Right now, Generation Y has the chance to escape the curse of staunch political labeling. Surveys have shown young people today disproportionately self-identify as political "independents"; an April poll from the Harvard Institute of Politics, for example, found a plurality of Americans ages 18 to 24 consider themselves "independent." This may be because we don't fit neatly into traditional party thinking. We treat our politics the way we treat our music and our clothes (and often our religion): as good consumer-citizens, we mix and match. It's a political supermarket. As a New York Times-CBS-MTV survey demonstrated in June, we lean left on many issues, such as gay rights and healthcare coverage. But most of us also support many traditionally Republican positions, such as limiting or banning abortion and staying relatively optimistic about the Iraq war. Our political beliefs, like our music, aren't bundled the way our elders' are. You older types buy into albums and political platforms; we prefer hit singles.

It's not necessarily that we're centrist. We're just eclectic.

In contrast, these children's books emphasize political brand loyalty. They divisively equate political labels with rightness or wrongness, goodness or evil. Yes, children's books should teach about sharing and caring — but such traits should not be the means to the end of becoming a member of the "correct" political party. These books are illustrative of a broader post-Sept. 11 cultural directive: claim righteousness through some label (political, religious or racial), and vilify anyone who doesn't identify with that label, regardless of any common concern for the human condition.
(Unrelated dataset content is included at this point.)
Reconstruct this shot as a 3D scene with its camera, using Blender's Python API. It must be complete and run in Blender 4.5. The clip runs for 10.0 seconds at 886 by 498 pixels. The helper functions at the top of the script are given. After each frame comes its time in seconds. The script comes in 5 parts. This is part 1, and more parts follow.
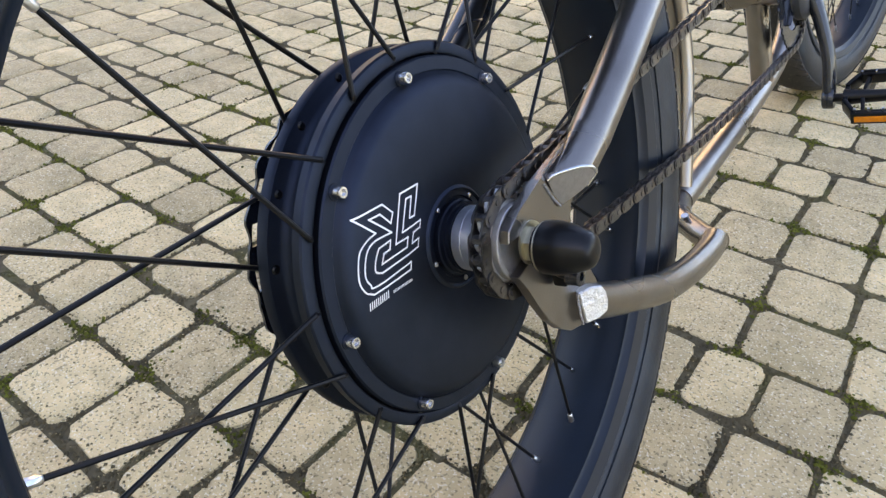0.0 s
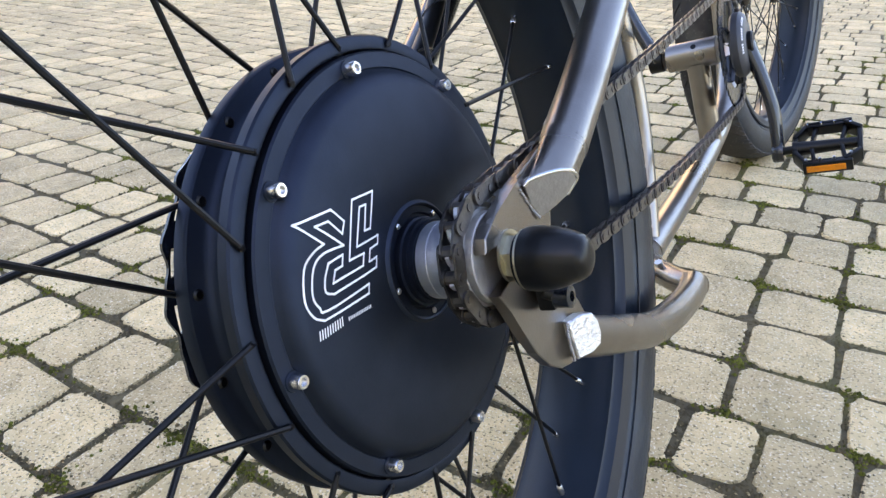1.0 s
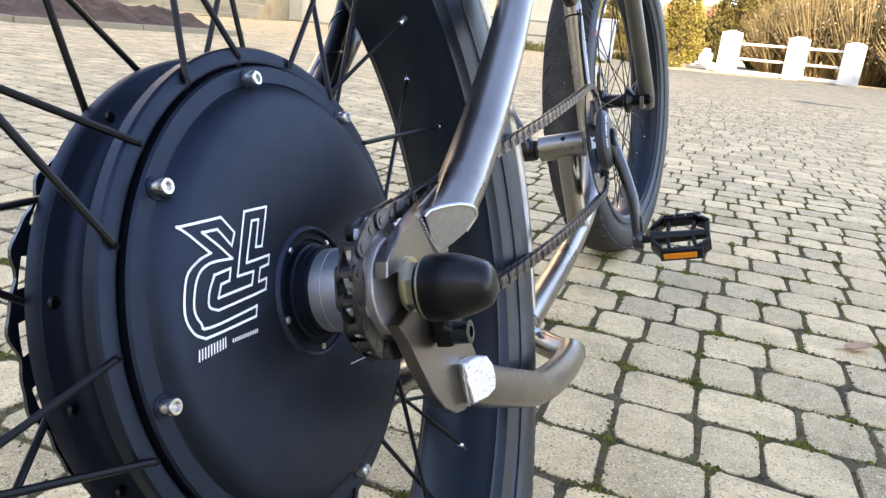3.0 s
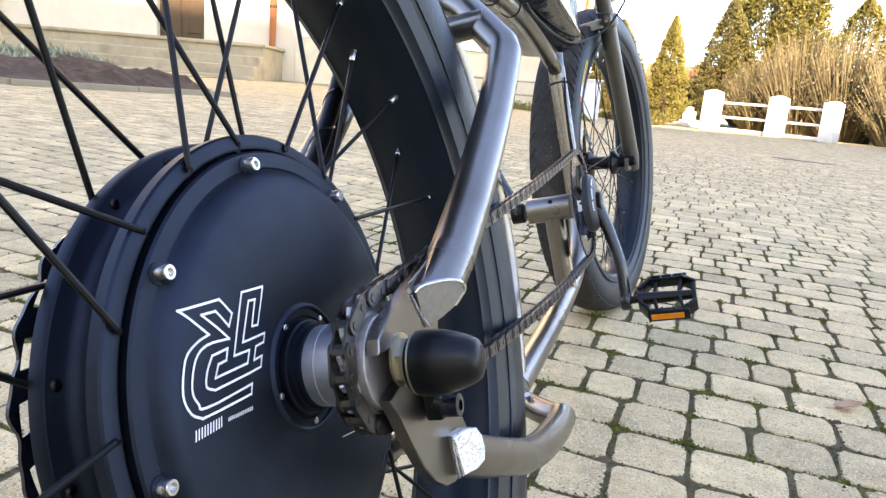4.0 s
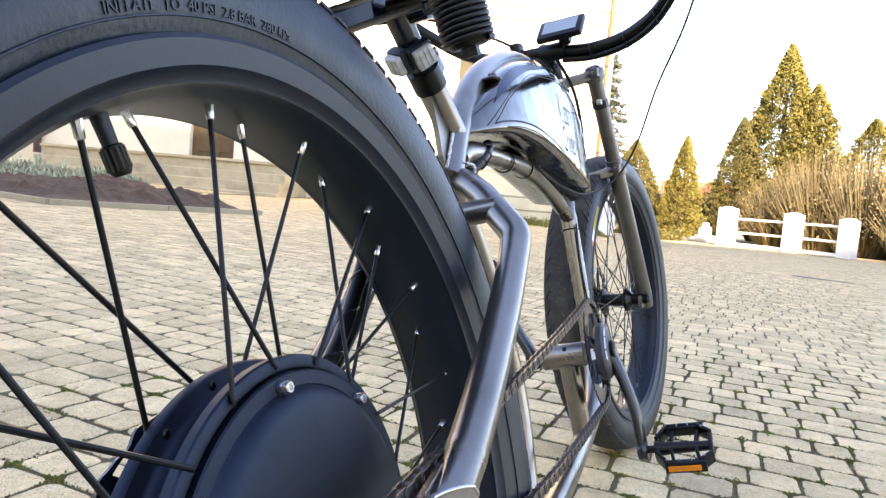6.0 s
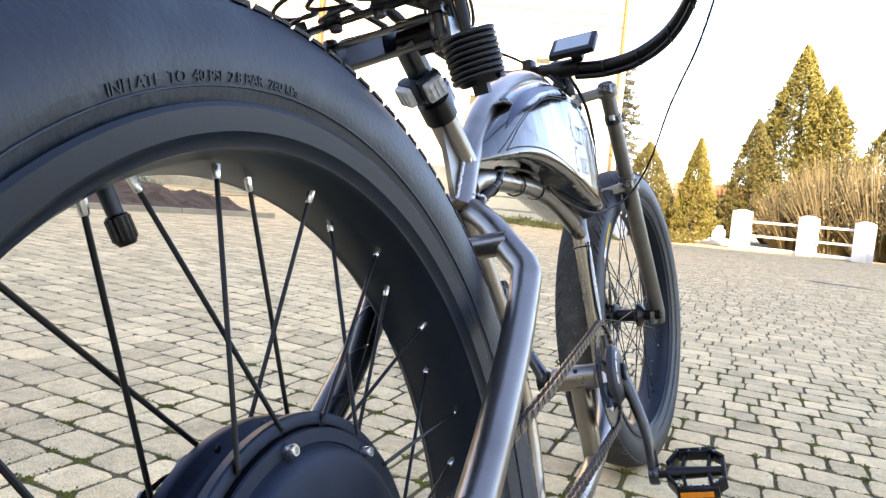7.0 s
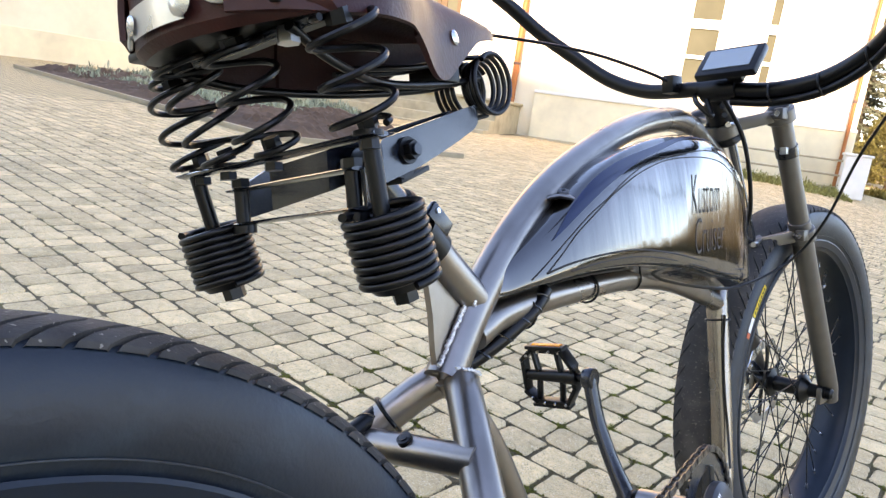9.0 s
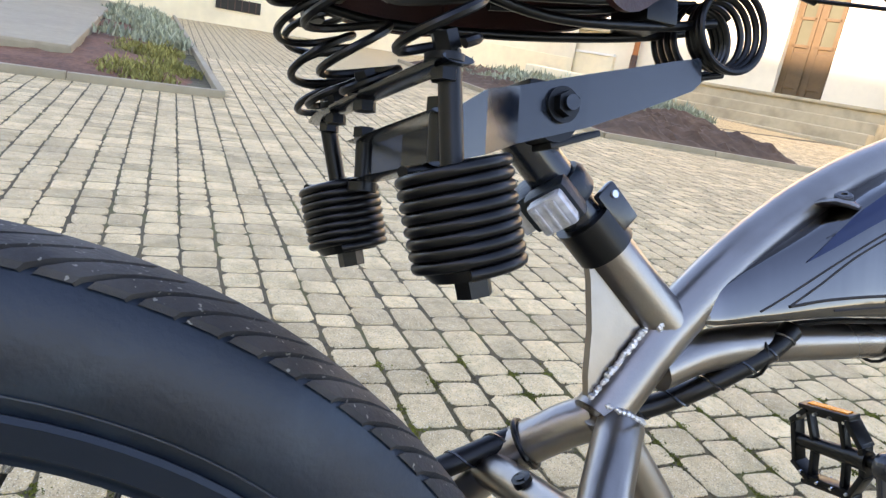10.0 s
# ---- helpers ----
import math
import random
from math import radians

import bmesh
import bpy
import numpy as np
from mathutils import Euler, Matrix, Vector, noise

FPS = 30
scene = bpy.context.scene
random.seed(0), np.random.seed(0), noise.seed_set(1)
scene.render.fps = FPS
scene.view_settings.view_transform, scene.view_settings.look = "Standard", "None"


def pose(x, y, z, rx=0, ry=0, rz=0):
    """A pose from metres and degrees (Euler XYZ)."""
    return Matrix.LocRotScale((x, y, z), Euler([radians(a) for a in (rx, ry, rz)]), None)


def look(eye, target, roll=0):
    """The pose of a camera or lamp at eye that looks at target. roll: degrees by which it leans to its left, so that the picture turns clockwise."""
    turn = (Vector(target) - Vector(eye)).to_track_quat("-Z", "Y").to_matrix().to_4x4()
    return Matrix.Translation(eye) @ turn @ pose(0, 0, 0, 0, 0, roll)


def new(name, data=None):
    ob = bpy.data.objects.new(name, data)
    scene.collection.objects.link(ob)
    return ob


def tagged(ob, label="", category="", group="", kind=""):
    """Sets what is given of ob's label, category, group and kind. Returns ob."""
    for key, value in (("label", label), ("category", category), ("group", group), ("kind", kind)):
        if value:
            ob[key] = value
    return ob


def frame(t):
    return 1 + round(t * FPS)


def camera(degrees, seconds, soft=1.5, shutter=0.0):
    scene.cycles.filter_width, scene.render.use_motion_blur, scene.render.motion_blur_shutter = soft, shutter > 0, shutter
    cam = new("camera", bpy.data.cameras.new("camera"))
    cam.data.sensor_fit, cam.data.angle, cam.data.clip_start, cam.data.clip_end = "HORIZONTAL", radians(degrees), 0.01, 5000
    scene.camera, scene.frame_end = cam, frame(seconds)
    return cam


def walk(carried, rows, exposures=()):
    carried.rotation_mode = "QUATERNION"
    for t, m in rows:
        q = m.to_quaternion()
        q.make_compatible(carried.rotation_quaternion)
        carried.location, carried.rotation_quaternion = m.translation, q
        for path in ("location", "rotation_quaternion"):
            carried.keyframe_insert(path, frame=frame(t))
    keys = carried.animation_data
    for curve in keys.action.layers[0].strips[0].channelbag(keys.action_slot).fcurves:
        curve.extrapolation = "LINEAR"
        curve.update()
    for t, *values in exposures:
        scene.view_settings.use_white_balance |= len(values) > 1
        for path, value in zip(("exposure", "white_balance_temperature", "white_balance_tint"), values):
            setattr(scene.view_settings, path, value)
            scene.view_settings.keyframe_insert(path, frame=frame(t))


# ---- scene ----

The political climate beckoning our generation is eerily reminiscent of late-19th-century politics; back then, party organs ruled, and Americans often rooted for a political team whose only accepted definition was "not them." And partisanship for the sake of partisanship, as reformists determined before the 1896 realignment of the party system, leaves people behind.

Gen-Y juniors should know they can escape the yoke of partisanship and silly, hateful labels. Sure, today's parties can be rejiggered to fit whatever new loose bundles of beliefs come from emerging generations. Certainly the positions of the big parties have changed in the past. But why go that route? Politics shouldn't be an us-vs.-them death match. Government is supposed to be about the people's values, not their parties. Or so I learned in elementary school.

Instead of these party-line picture books, I'd advise parents to invest in copies of my favorite children's book, "The Sneetches." It's a lesser-known Seussian masterpiece about creatures who despise each other solely because of the presence or absence of a star on their bellies. Only after they've been scammed by a sleazeball salesman, who capitalizes on their mutual hatred and fear, do the Sneetches realize how equally, identically, indistinguishably childish both sides had really been.

Catherine Rampell is a member of The Washington Post editorial page staff.